|Rated: PG for some bullying, rude humor, language, mild threat and action|
Starring: French Stewart, Luke Benward, and Brittany Curran
Young Owen (Luke Benward, Cloud 9) is struggling; he recently lost his beloved dog, bullies are always on his case, and he can't muster up the courage to ask his crush to the town's July Fourth celebration. While out delivering papers, he comes across a sick dog that is seemingly being mistreated by three guys; what Owen doesn't know is that they're crooks, and that they used the poor canine to commit a jewel heist. Blackie (French Stewart, Inspector Gadget 2) and his inept minions will stop at nothing to get the dog back...but Owen doesn't want to lose his new canine companion. Will Owen outsmart the thieves?
Also released as Diamond Dog Caper.
The review quoted on the poster calls this film "a welcome throwback to a simpler, gentler breed of family entertainment." To a degree, it is; it doesn't have the profanity or sexual allusions that seem to plague many "PG" films these days. Even though the MPAA warned of language, I heard no worse words than "heck" or "butt". Also, slapstick humor abounds, which is sure to please fans of movies such as Home Alone. Though Owen gets bullied, he shows his tormentors that he is no victim, which is a positive thing. He and other characters make sacrifices during the film, which is a positive element. This film was part of a four-movie DVD multi-pack, but, unlike many flicks packaged in such a manner, it features both closed captions and Spanish subtitles; surprising, but great for those who need them.
Though most of the humor is slapstick, some of it is crude, such as scenes relating to the dog's bodily functions. Even the slapstick humor is a little bit overdone. The character's fashion sense is a bit immodest, as Owen is seen in his underwear twice, whereas one female character is shown in tiny shorts, and another in a midriff-baring outfit. The underlying theme--hiding jewels inside a dog--is a bit disturbing, and the song during the closing credits is annoying.

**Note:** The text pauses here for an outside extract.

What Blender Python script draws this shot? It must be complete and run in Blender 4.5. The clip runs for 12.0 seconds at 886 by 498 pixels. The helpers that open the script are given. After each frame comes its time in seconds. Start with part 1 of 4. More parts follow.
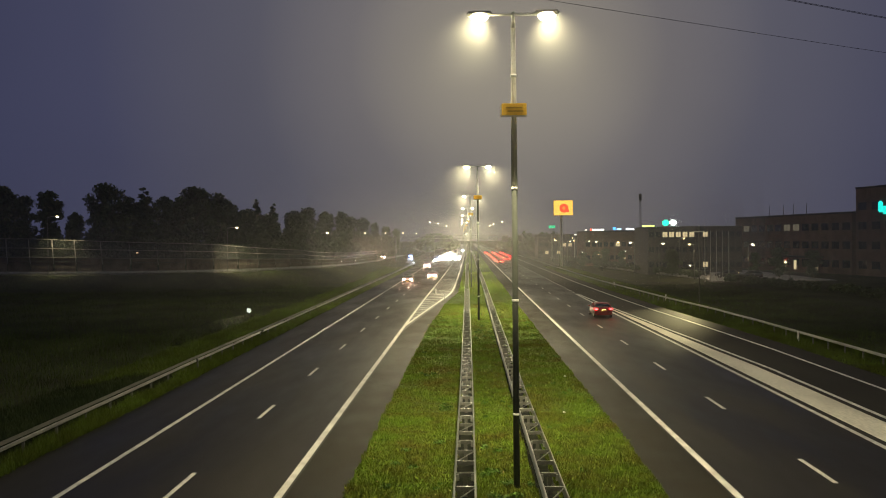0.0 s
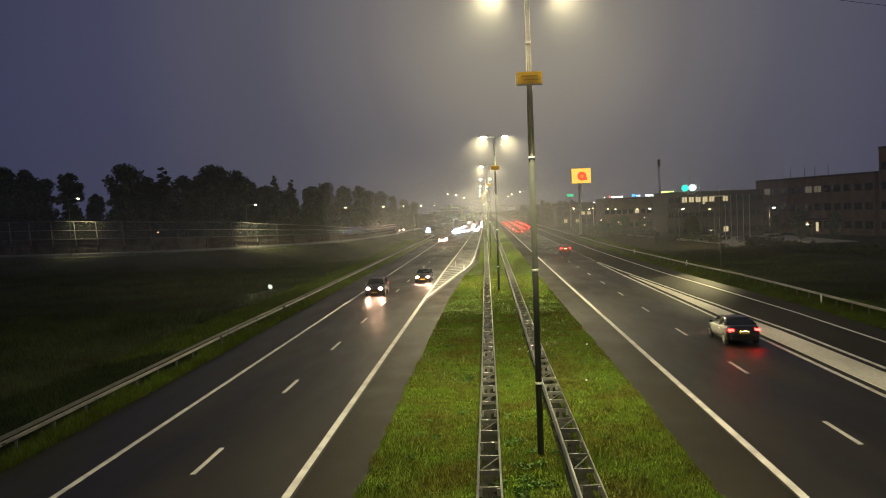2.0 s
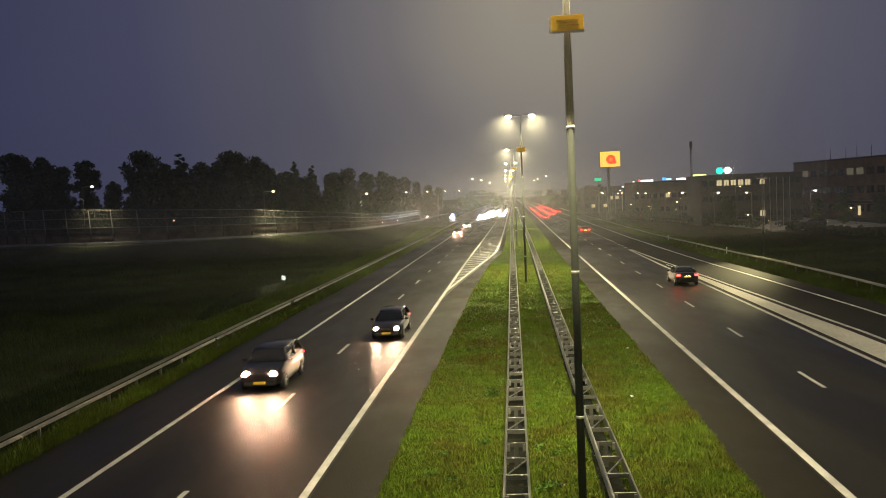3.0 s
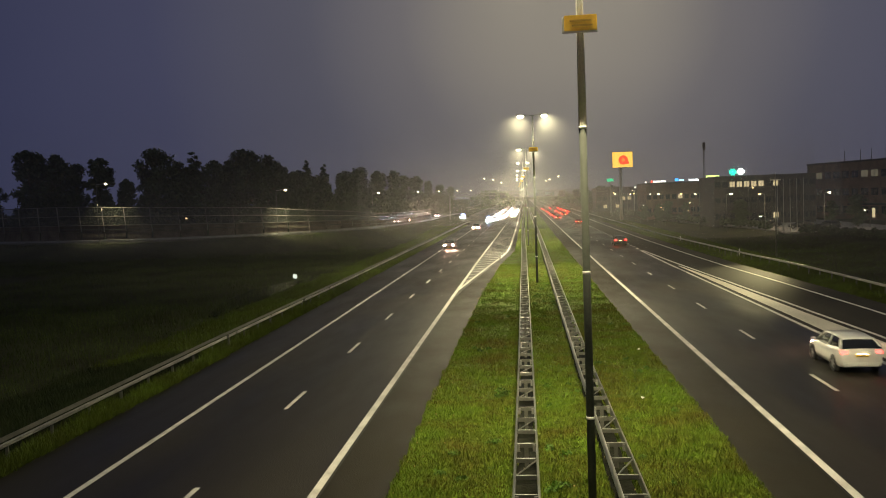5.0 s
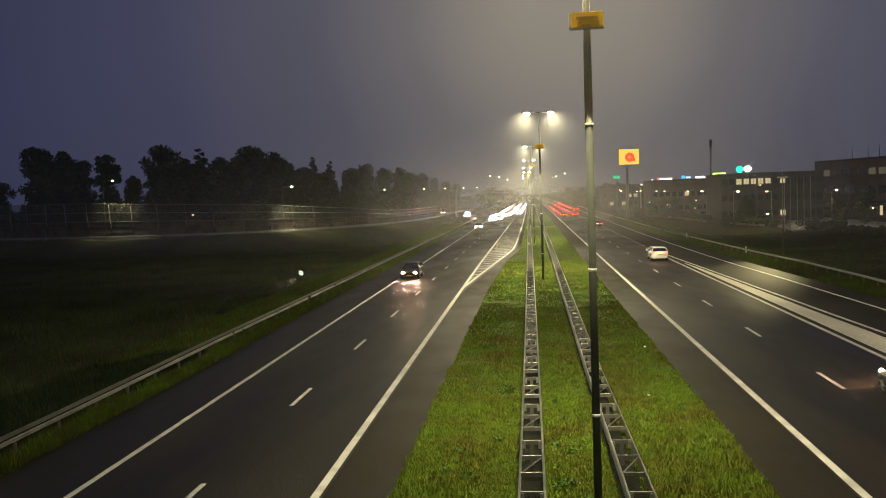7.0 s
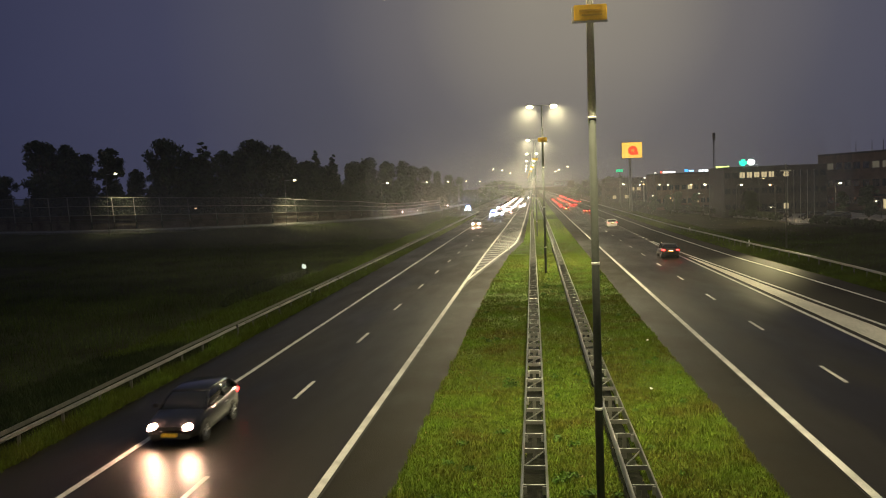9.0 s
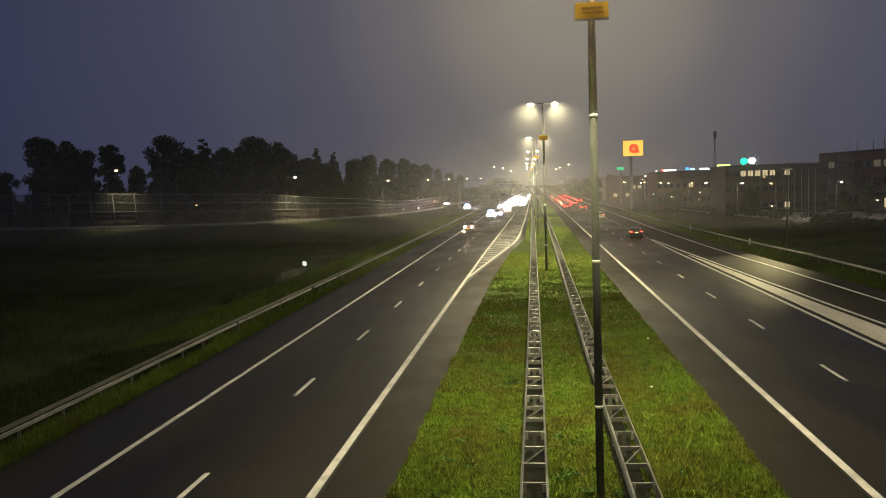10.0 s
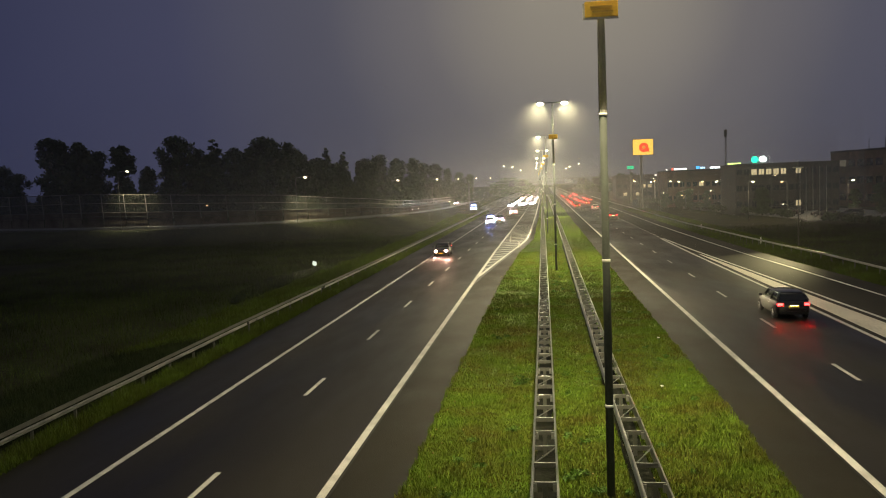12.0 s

Animal flicks are a dime a dozen these days. In the past decade, we've seen everything from documentaries (March of the Penguins) to ones featuring fantastical creatures (How to Train Your Dragon) to kiddie comedies such as this one. Slapstick humor fans will love this one, as will most kids; still, for adults, this is nothing we haven't seen before. Disney Channel fans will likely enjoy seeing a pre-Good Luck Charlie Luke Benward, but, I can't recommend anything more than a rental.